— start of DATASET EXTRACT —

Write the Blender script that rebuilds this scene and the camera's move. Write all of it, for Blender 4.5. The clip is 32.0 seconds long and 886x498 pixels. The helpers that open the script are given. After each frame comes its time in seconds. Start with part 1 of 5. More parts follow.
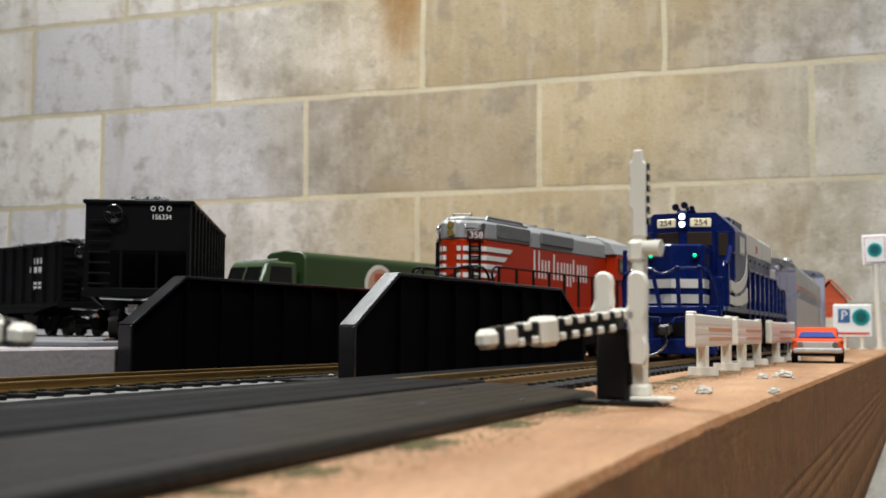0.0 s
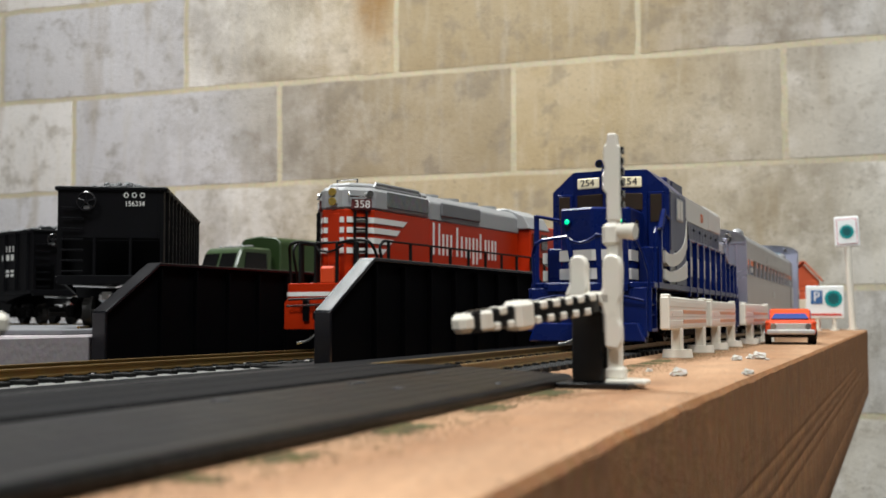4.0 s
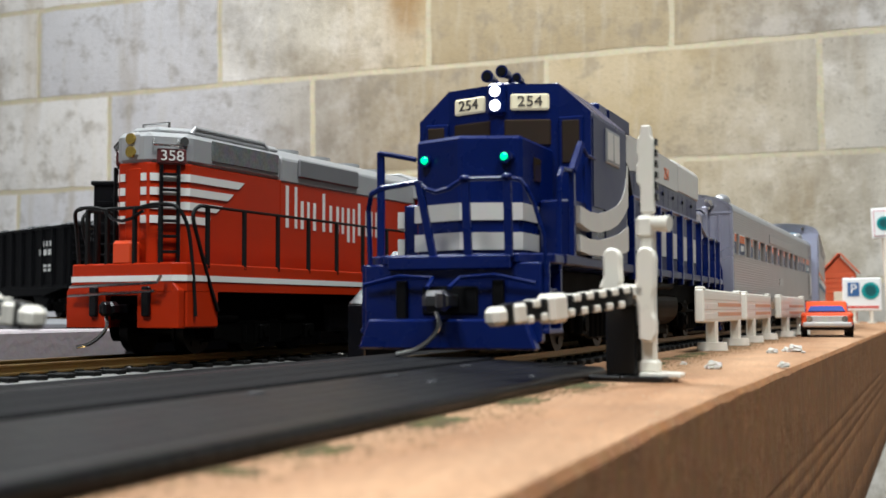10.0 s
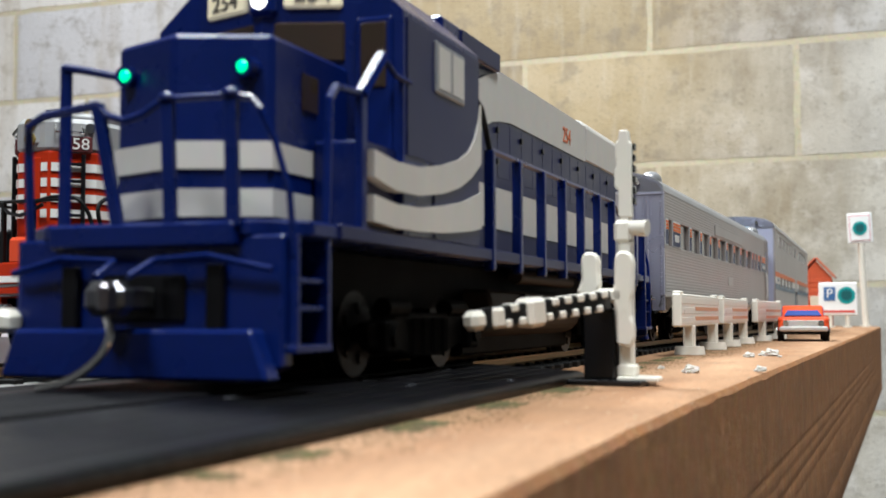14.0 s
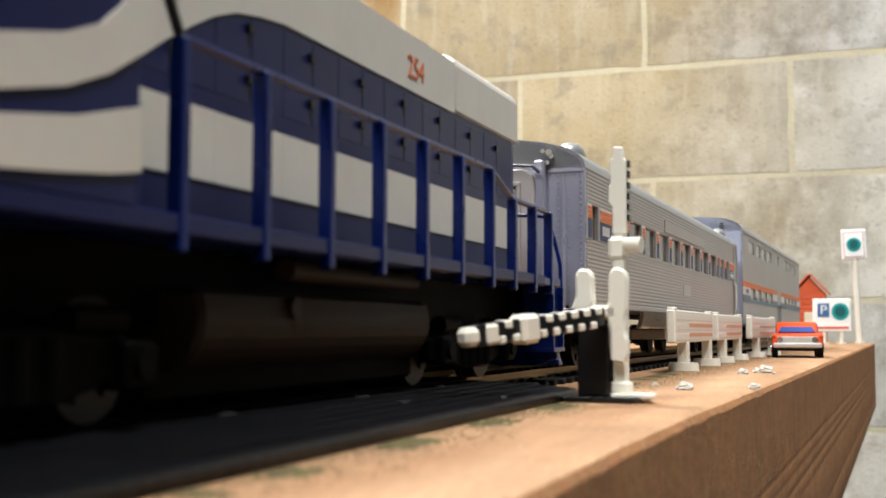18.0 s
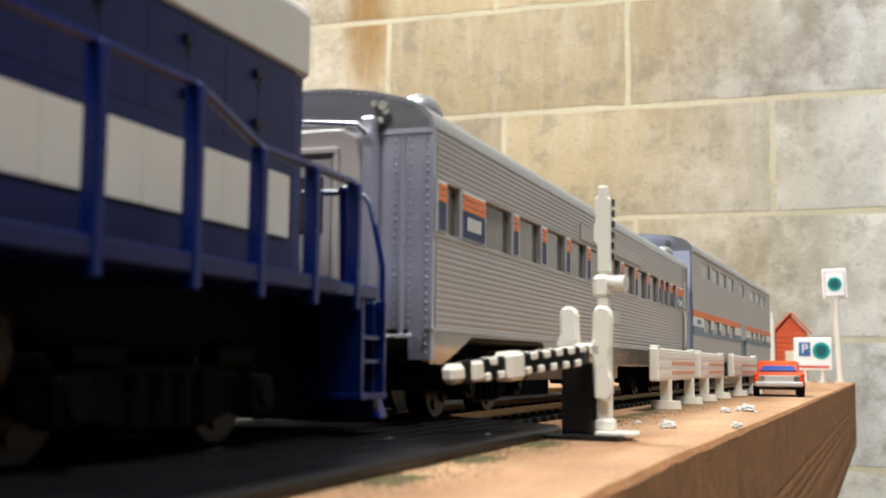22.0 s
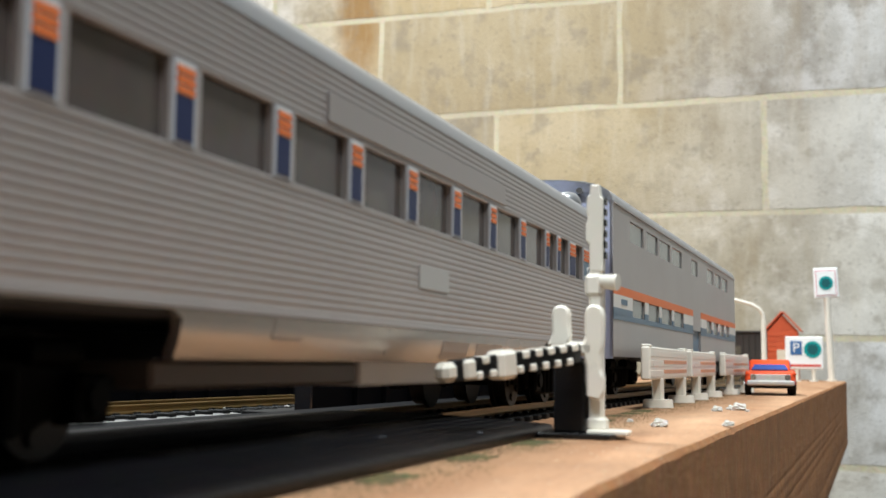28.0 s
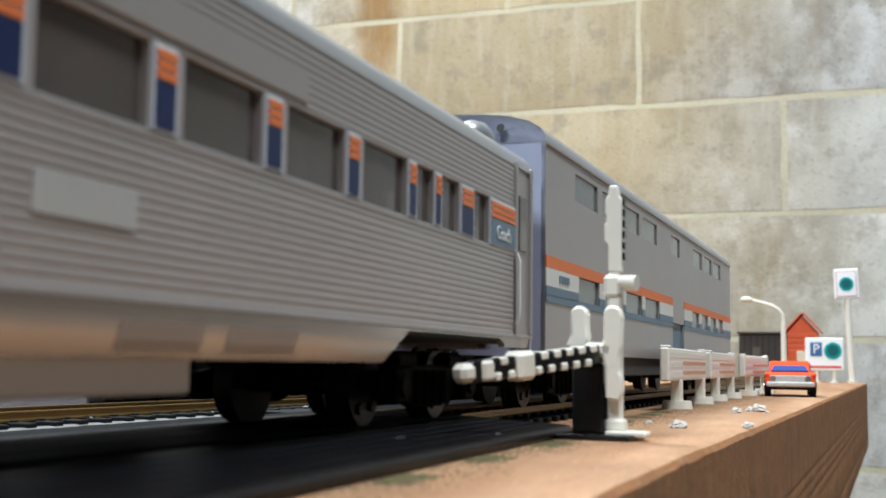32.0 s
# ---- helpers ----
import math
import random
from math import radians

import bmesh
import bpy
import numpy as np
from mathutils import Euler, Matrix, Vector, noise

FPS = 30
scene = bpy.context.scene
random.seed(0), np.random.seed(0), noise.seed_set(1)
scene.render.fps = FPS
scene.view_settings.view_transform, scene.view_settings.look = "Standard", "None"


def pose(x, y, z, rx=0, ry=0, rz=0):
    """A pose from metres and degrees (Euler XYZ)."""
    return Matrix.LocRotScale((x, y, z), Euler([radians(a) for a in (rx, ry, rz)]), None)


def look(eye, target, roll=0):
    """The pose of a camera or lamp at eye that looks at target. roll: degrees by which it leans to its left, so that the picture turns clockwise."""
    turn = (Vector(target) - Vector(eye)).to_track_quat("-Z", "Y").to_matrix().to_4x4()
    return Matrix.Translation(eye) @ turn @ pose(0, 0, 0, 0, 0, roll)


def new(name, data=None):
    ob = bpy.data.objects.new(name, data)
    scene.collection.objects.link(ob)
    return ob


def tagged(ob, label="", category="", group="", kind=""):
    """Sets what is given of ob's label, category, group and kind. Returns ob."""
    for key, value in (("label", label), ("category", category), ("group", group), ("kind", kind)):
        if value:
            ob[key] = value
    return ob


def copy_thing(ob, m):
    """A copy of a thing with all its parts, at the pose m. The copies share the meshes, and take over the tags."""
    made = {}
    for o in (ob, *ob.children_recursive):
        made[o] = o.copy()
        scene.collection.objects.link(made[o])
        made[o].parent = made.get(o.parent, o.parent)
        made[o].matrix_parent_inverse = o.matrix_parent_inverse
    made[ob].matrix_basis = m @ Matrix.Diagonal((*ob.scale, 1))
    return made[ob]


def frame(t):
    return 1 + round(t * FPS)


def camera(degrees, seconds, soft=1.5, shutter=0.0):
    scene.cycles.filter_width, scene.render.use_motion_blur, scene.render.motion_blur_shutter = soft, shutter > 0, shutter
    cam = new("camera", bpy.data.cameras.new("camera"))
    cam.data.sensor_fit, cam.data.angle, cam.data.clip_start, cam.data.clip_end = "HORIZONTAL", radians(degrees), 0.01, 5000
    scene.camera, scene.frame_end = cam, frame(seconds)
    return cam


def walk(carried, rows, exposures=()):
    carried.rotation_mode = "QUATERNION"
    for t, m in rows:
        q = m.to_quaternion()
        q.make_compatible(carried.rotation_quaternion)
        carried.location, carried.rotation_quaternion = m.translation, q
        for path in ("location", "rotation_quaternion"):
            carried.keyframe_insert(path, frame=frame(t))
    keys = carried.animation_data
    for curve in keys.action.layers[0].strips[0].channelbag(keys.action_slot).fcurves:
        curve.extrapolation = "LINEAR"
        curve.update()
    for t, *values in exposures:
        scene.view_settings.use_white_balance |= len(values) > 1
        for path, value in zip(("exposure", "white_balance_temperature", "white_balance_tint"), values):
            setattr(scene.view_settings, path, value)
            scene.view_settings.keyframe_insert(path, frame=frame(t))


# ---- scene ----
# The camera, low beside a model railway shelf; +Y runs along the tracks, z = 0 is the top of the board.
cam = camera(41.33, 32.0, soft=1.6)
cam.data.dof.use_dof, cam.data.dof.focus_distance, cam.data.dof.aperture_fstop = True, 0.31, 52.0
PATH = [
    (0.0, 94.09, -0.42, 20.75, 0.00000, 0.00000, 0.01080),
    (0.5, 94.05, -0.42, 20.50, 0.00000, 0.00000, 0.01080),
    (1.0, 93.79, -0.32, 20.33, 0.00000, 0.00000, 0.01080),
    (1.5, 93.53, -0.45, 20.23, 0.00000, 0.00000, 0.01080),
    (2.0, 93.94, -0.37, 19.88, 0.00000, 0.00000, 0.01080),
    (2.5, 93.88, -0.60, 19.49, 0.00000, 0.00000, 0.01080),
    (3.0, 93.91, -0.11, 19.63, 0.00000, 0.00000, 0.01080),
    (3.5, 93.76, 0.06, 19.46, 0.00000, 0.00000, 0.01080),
    (4.0, 93.35, 0.08, 19.57, 0.00000, 0.00000, 0.01080),
    (4.5, 93.27, -0.00, 20.00, 0.00000, 0.00000, 0.01080),
    (6.5, 93.26, 0.09, 20.02, 0.00000, 0.00000, 0.01080),
    (7.0, 92.63, -0.22, 19.29, 0.00000, 0.00000, 0.01080),
    (7.5, 93.17, 0.03, 20.58, 0.00000, 0.00000, 0.01080),
    (8.0, 93.00, 0.11, 21.14, 0.00000, 0.00000, 0.01080),
    (8.5, 93.00, 0.21, 20.79, 0.00000, 0.00000, 0.01080),
    (9.0, 92.99, 0.25, 20.04, 0.00000, 0.00000, 0.01080),
    (9.5, 93.00, 0.27, 20.59, 0.00000, 0.00000, 0.01080),
    (10.0, 93.02, 0.18, 21.19, 0.00000, 0.00000, 0.01080),
    (10.5, 93.11, 0.24, 21.74, 0.00000, 0.00000, 0.01080),
    (11.0, 93.25, 0.25, 21.47, -0.00000, -0.00000, 0.01080),
    (11.5, 93.13, 0.34, 21.81, -0.00000, -0.00000, 0.01080),
    (12.0, 93.20, 0.26, 21.95, -0.00000, -0.00000, 0.01080),
    (12.5, 93.21, 0.22, 21.86, -0.00000, -0.00000, 0.01080),
    (13.0, 93.26, 0.16, 22.06, -0.00000, -0.00000, 0.01080),
    (13.5, 93.23, 0.16, 20.95, 0.00000, 0.00000, 0.01080),
    (14.0, 93.21, 0.12, 20.14, 0.00000, 0.00000, 0.01080),
    (14.5, 93.13, -0.02, 19.24, 0.00001, 0.00000, 0.01080),
    (16.5, 93.46, -0.10, 19.85, 0.00000, 0.00020, 0.01100),
    (17.0, 93.50, -0.08, 19.88, 0.00000, 0.00020, 0.01102),
    (17.5, 93.72, -0.10, 20.07, 0.00000, 0.00020, 0.01103),
    (18.0, 93.91, -0.11, 19.86, 0.00000, 0.00020, 0.01105),
    (18.5, 93.94, -0.17, 19.84, 0.00000, 0.00020, 0.01107),
    (19.0, 93.94, -0.25, 19.40, 0.00000, 0.00020, 0.01109),
    (19.5, 94.66, -0.23, 18.78, -0.00000, 0.00020, 0.01110),
    (20.0, 95.01, -0.28, 18.92, -0.00005, -0.00024, 0.01114),
    (20.5, 95.57, -0.45, 19.00, -0.00010, -0.00068, 0.01118),
    (21.0, 95.63, -0.58, 19.19, -0.00012, -0.00090, 0.01120),
    (21.5, 95.63, -0.62, 19.05, -0.00012, -0.00090, 0.01120),
    (22.0, 95.63, -0.62, 18.97, -0.00012, -0.00090, 0.01120),
    (22.5, 95.67, -0.63, 19.13, -0.00012, -0.00090, 0.01120),
    (23.0, 95.61, -0.68, 19.09, -0.00012, -0.00090, 0.01120),
    (23.5, 95.58, -0.75, 19.25, -0.00012, -0.00090, 0.01120),
    (24.0, 95.56, -0.80, 19.31, -0.00012, -0.00090, 0.01120),
    (24.5, 95.55, -0.77, 19.10, -0.00012, -0.00090, 0.01120),
    (25.0, 95.61, -0.61, 18.48, -0.00012, -0.00090, 0.01120),
    (25.5, 95.62, -0.54, 18.04, -0.00012, -0.00090, 0.01120),
    (27.5, 95.57, -0.62, 18.71, -0.00012, -0.00090, 0.01120),
    (28.0, 95.57, -0.64, 18.59, -0.00012, -0.00090, 0.01120),
    (28.5, 95.59, -0.62, 19.30, -0.00012, -0.00090, 0.01120),
    (29.0, 95.59, -0.66, 19.77, -0.00012, -0.00090, 0.01120),
    (29.5, 95.56, -0.70, 19.90, -0.00012, -0.00090, 0.01120),
    (30.0, 95.61, -0.73, 19.58, -0.00012, -0.00090, 0.01120),
    (30.5, 95.51, -0.77, 19.39, -0.00012, -0.00090, 0.01120),
    (31.0, 95.60, -0.75, 19.11, -0.00012, -0.00090, 0.01120),
    (31.5, 95.58, -0.73, 19.20, -0.00012, -0.00090, 0.01120),
    (32.0, 95.60, -0.72, 19.48, -0.00012, -0.00090, 0.01120),
]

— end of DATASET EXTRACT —

OBJECTIVE:
Everything from the first line to the line with "from mathutils import" must be repeated exactly, and nothing else. Leave the pictures out.

SOLUTION FOR THIS TASK:
Write the Blender script that rebuilds this scene and the camera's move. Write all of it, for Blender 4.5. The clip is 32.0 seconds long and 886x498 pixels. The helpers that open the script are given. After each frame comes its time in seconds. Start with part 1 of 5. More parts follow.
0.0 s
4.0 s
10.0 s
14.0 s
18.0 s
22.0 s
28.0 s
32.0 s
# ---- helpers ----
import math
import random
from math import radians

import bmesh
import bpy
import numpy as np
from mathutils import Euler, Matrix, Vector, noise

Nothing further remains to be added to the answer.